Relapses occur in HIV patients here, too
Indeed, American patients with HIV who kept either relapsing or succumbing to new TB infections provided part of the impetus for the study, Johnson says. "We started seeing occasional patients here, and they were also seeing them in Haiti," he says. "These were patients who developed TB, who’d been treated and were doing well, but who developed TB again a couple of years later." There have been other studies where researchers looked for the same effect but didn’t find it, perhaps because they didn’t follow patients long enough, Johnson adds. "We looked for 24 months after treatment," he says. "We followed some patients even longer."
Well, yes and no, says Rick O’Brien, MD, chief of research and evaluation branch of the Division for TB Elimination at the Centers for Disease Control and Prevention in Atlanta. "In a Zairian study that was done five or six years ago, they saw the same thing," O’Brien says.
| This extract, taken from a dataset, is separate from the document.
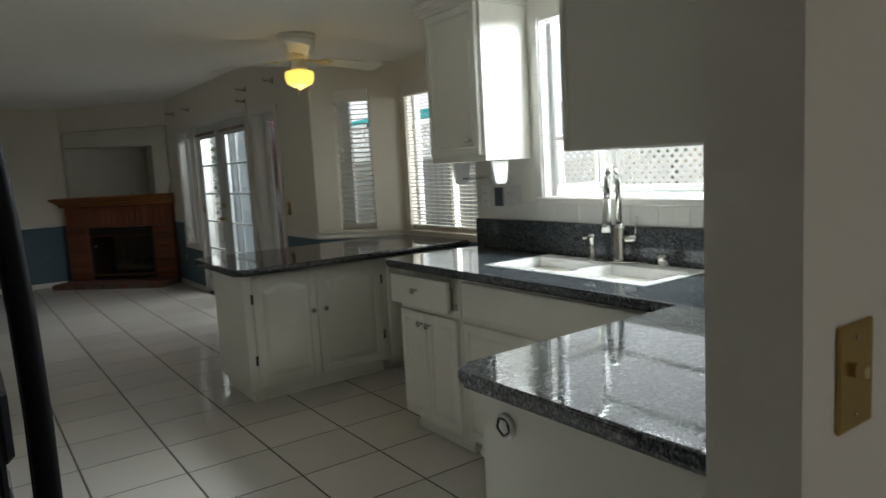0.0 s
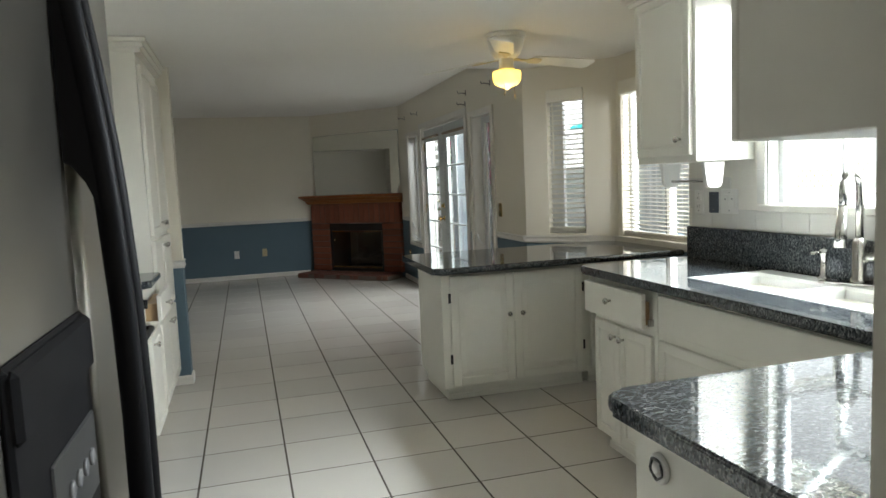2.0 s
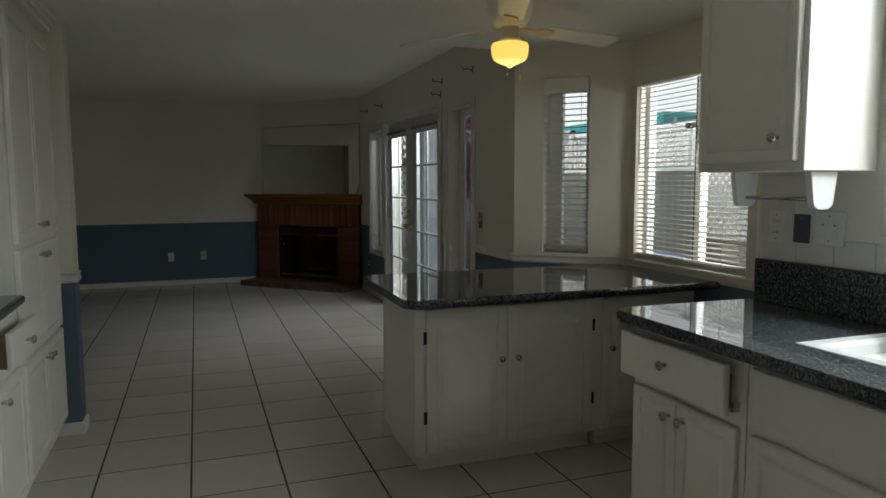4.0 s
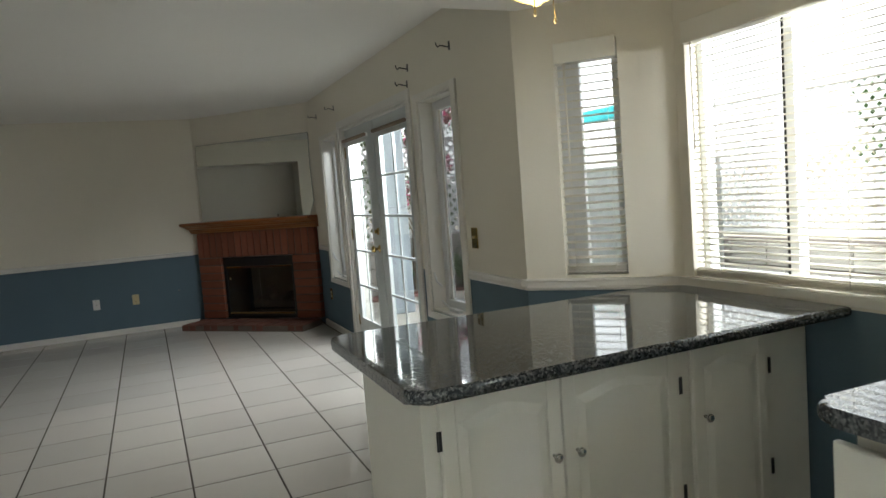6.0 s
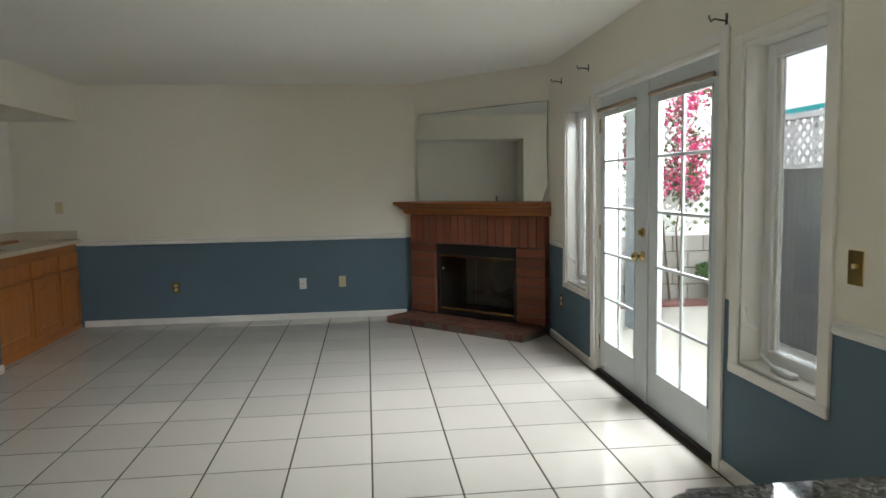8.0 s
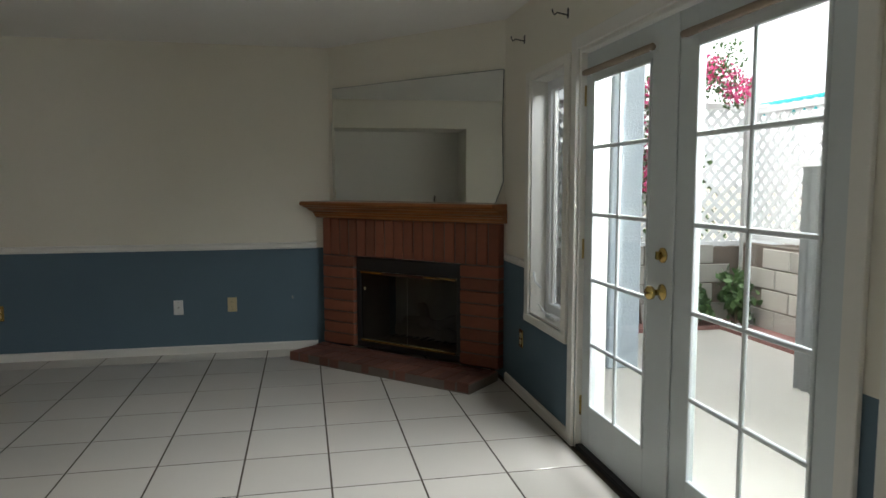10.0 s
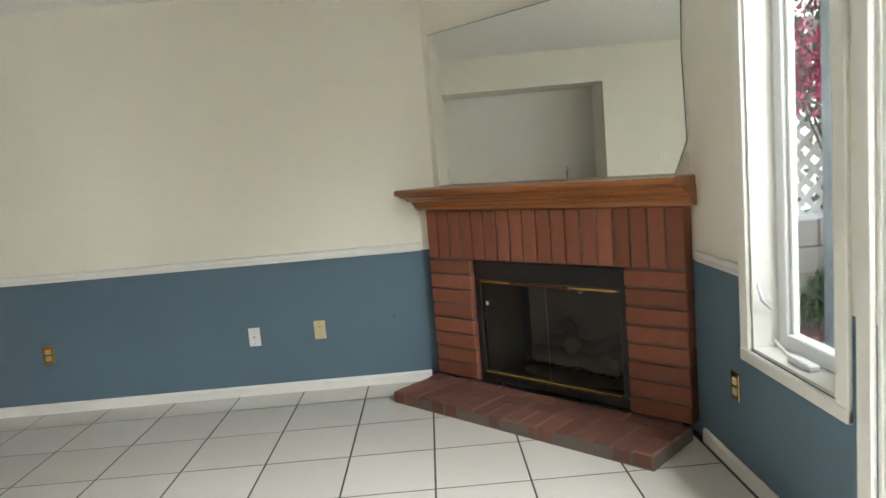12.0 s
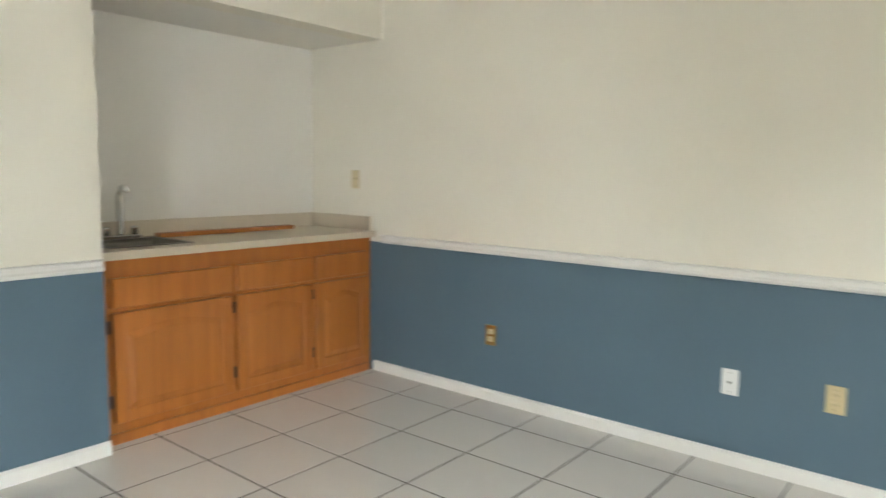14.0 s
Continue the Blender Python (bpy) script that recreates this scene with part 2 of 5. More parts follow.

That study, structured along the same lines as Johnson’s, randomly assigned HIV-positive patients who’d finished their TB treatment to continue therapy with rifampin, isonizaid, or placebo. Comparing the entire HIV-positive group with a group of HIV-negative patients, those researchers found "no significance in relapse rates, and so they concluded that standard therapy [without any post-treatment prophylaxis] was fine," explains O’Brien.
But an analysis of all the arms of that study turns up something else, he continues. Relapse rates among the HIV-positives on extended therapy turned out to 1%; among the HIV-positive on standard therapy, 9%; and among the HIV-negative group on standard therapy, 5%, he says.
That means there’s no statistically significant difference between the HIV-positive and HIV-negative groups, with thjeir respective relapse rates of 9% and 5%, he explains. But by adding extended therapy, relapse rates dropped from 9% to 1% — a big difference.